Koreanische Tees habe ich noch gar keine versucht. Gerade diese Spezialität hört sich für mich höchst interessant an,....

Es gibt noch so vieles in der Welt des Tees zu entdecken,... ;)

Danke dir. Ja, es hat sich so einiges an Material angesammelt, dies ist ein kleiner Ausschnitt davon.

Einen Ausflug auch in die Welt der koreanischen Tees zu unternehmen ist eine gute Idee IMO :) Meinen Beobachtungen nach werden die schon etwas mehr angeboten mittlerweile - jedenfalls mehr als noch vor wenigen Jahren.

Mir gefallen deine Berichte auch sehr gut seti.Vorallem die Hintergrundinfos,top!Lese gerne deine Berichte.

Edit : Die Figur,ist das ne Katze?Erinnert mich an Bengalkatzen!

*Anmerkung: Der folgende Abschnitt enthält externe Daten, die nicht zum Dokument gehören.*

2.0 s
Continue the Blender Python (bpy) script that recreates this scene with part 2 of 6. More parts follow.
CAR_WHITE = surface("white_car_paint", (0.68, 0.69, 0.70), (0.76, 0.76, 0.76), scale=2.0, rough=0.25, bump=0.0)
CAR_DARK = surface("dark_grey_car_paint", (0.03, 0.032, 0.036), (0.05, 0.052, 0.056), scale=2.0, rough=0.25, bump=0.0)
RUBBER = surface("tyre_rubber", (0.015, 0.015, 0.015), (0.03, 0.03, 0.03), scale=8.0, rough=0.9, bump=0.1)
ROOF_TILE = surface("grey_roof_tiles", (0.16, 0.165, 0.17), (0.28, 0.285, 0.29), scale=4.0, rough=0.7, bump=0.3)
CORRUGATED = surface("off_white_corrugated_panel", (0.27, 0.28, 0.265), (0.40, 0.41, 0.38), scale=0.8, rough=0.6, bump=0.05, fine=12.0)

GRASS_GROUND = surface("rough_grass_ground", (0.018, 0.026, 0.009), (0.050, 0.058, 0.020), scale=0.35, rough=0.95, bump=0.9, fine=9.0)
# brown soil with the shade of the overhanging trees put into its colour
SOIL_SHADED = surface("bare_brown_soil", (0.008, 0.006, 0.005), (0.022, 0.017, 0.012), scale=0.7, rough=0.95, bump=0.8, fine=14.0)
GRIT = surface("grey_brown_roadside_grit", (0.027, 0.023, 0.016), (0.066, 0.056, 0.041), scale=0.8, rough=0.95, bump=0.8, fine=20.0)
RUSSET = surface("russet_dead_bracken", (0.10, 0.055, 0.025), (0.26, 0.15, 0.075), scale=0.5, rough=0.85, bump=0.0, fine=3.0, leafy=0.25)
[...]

Danke schön, das freut mich!

Ja, eine Katze, aber ob es sich um eine besondere, Mythologie-behaftete Form oder ein geister- oder dämonenhaftes Tier o.ä. handelt weiß ich nicht. Soll als Schutztier in Tempeln eingesetzt werden m.W.n.

Wobei, wenn man darüber nachdenkt, wird es wohl eher ein Tiger sein - da passt allerdings eine Bengalkatze ganz gut, oder?